## Begin Source material

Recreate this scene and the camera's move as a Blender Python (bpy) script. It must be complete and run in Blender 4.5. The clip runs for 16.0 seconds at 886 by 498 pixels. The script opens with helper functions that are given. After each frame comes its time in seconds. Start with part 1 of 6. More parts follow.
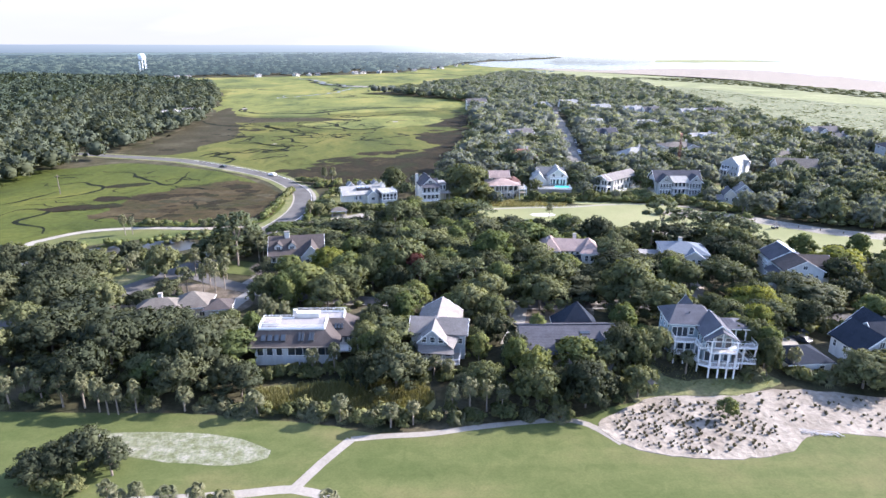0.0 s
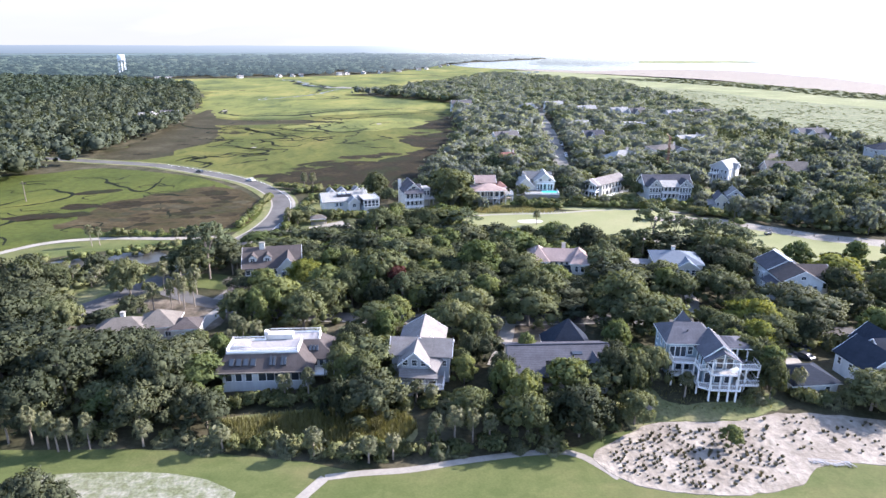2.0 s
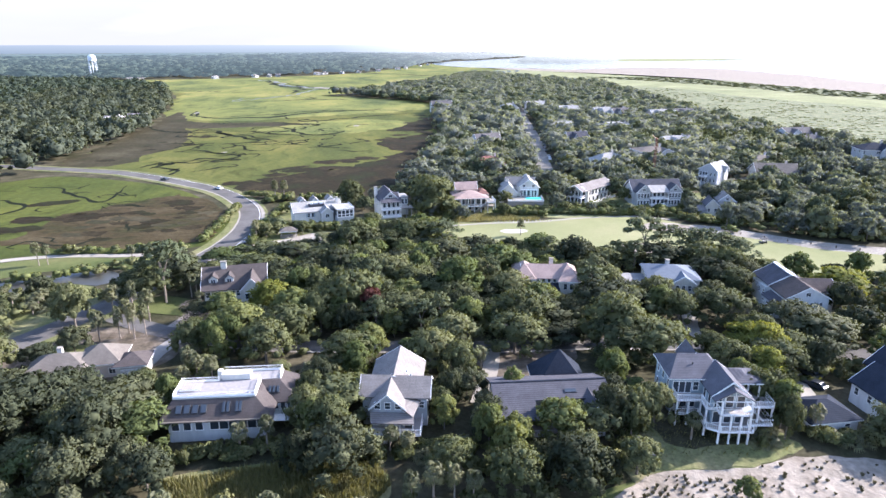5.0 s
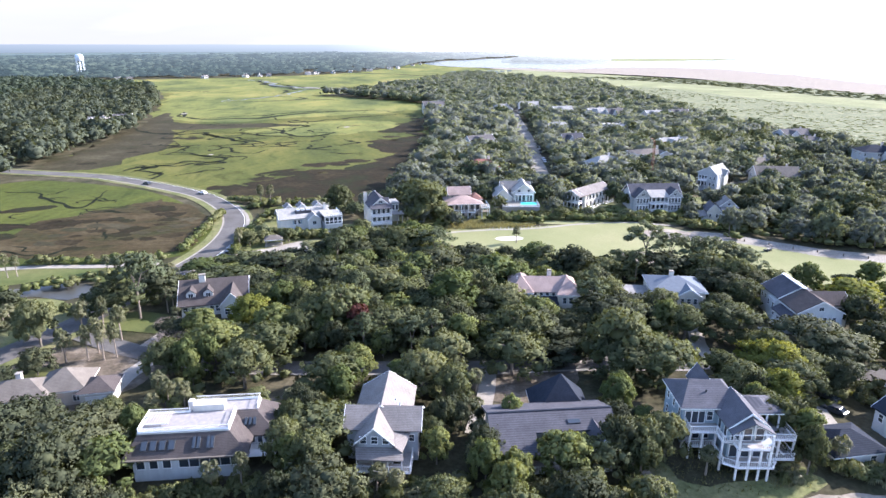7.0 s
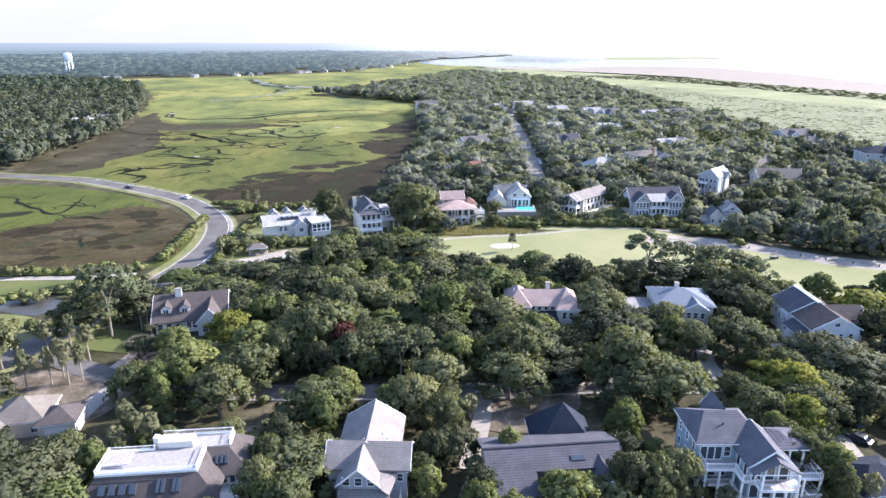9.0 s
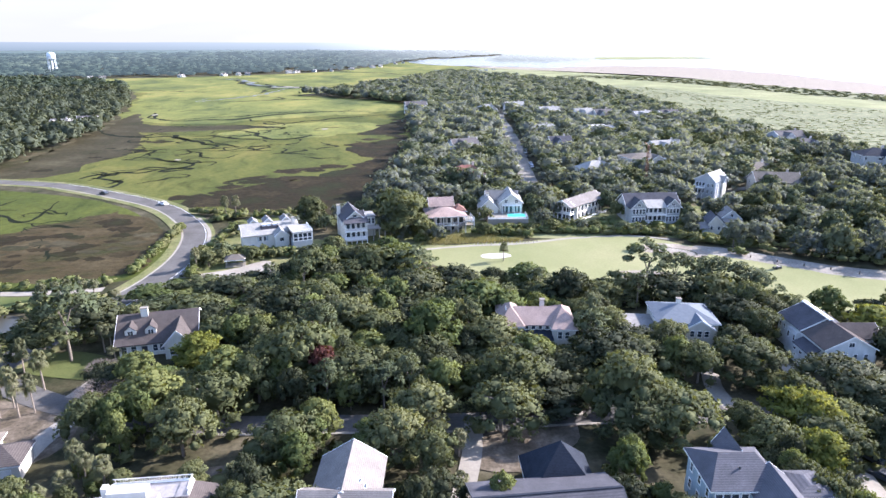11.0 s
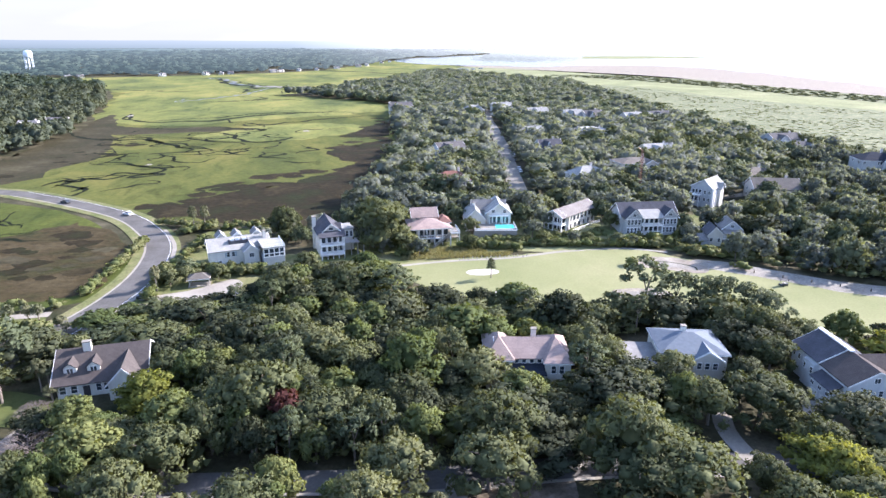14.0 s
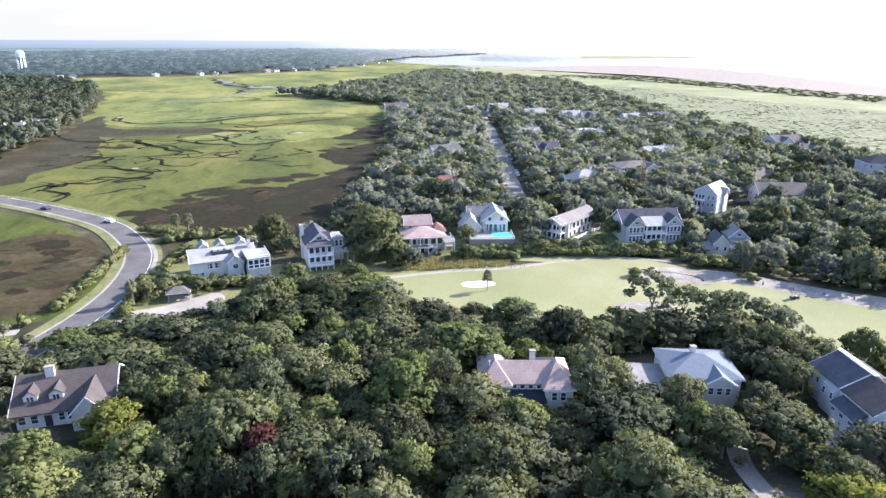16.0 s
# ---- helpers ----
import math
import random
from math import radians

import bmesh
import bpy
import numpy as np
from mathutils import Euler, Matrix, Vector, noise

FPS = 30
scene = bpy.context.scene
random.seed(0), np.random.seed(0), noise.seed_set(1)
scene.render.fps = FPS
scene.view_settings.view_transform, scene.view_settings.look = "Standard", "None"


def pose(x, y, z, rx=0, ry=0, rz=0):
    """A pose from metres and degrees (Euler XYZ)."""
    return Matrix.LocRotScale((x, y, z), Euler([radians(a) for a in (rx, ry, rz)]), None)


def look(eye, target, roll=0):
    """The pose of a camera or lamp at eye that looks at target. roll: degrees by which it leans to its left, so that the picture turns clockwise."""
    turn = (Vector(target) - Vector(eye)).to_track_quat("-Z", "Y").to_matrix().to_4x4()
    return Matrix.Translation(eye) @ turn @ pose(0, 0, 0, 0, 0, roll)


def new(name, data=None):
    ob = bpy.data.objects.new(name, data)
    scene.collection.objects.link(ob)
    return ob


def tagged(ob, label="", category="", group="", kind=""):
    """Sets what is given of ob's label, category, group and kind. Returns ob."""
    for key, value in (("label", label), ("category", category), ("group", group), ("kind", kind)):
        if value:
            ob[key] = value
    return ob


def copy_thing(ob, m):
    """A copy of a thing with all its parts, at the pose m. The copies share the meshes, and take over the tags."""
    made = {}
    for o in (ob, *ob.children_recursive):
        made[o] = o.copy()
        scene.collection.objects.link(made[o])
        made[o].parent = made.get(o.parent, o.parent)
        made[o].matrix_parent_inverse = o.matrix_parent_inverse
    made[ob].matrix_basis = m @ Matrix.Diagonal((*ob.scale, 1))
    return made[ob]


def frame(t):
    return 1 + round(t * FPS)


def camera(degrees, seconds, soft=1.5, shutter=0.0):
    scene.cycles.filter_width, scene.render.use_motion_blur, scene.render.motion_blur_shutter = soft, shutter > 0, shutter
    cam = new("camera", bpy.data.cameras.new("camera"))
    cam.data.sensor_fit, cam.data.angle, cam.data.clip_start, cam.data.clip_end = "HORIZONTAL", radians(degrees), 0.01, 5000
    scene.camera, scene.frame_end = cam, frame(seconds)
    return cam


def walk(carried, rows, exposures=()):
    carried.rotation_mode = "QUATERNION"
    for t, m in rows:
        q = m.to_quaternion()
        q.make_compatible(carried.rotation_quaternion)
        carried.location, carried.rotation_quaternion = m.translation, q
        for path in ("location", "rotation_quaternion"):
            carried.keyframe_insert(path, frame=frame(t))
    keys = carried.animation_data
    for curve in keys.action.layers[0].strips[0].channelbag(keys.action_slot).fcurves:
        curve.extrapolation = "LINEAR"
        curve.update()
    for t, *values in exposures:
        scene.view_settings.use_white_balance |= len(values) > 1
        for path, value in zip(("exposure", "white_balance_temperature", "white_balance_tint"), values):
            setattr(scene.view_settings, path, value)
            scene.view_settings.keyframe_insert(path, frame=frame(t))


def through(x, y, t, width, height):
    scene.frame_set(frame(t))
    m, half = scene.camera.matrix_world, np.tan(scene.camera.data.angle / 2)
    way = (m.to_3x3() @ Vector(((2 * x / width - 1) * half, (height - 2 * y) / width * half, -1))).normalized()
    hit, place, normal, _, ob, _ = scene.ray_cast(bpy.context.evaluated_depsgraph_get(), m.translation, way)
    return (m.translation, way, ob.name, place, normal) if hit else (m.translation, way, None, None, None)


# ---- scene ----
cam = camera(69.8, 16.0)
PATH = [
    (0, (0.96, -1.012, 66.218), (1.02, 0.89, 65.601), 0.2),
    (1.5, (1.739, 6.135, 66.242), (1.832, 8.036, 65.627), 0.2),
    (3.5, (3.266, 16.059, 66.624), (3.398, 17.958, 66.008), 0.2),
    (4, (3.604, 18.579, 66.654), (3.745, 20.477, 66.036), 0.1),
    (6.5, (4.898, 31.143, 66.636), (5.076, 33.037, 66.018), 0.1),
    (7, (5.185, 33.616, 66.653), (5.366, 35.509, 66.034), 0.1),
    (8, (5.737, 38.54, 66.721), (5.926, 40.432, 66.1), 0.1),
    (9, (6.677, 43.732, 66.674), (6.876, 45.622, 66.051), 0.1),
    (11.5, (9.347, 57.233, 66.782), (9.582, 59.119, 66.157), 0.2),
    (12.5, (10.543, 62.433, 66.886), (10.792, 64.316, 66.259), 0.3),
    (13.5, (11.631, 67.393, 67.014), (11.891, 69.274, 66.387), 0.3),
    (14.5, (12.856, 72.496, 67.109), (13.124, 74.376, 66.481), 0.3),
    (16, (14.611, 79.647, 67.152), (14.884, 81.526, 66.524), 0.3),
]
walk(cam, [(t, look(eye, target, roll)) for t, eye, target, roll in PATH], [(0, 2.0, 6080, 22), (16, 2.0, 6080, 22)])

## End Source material

# What needs to be done:
Make an exact transcription of the lines from the line with "turn = (Vector(target)" through the line with "made[ob].matrix_basis = m", inclusive, omitting all others.

# Exercise solution:
    turn = (Vector(target) - Vector(eye)).to_track_quat("-Z", "Y").to_matrix().to_4x4()
    return Matrix.Translation(eye) @ turn @ pose(0, 0, 0, 0, 0, roll)


def new(name, data=None):
    ob = bpy.data.objects.new(name, data)
    scene.collection.objects.link(ob)
    return ob


def tagged(ob, label="", category="", group="", kind=""):
    """Sets what is given of ob's label, category, group and kind. Returns ob."""
    for key, value in (("label", label), ("category", category), ("group", group), ("kind", kind)):
        if value:
            ob[key] = value
    return ob


def copy_thing(ob, m):
    """A copy of a thing with all its parts, at the pose m. The copies share the meshes, and take over the tags."""
    made = {}
    for o in (ob, *ob.children_recursive):
        made[o] = o.copy()
        scene.collection.objects.link(made[o])
        made[o].parent = made.get(o.parent, o.parent)
        made[o].matrix_parent_inverse = o.matrix_parent_inverse
    made[ob].matrix_basis = m @ Matrix.Diagonal((*ob.scale, 1))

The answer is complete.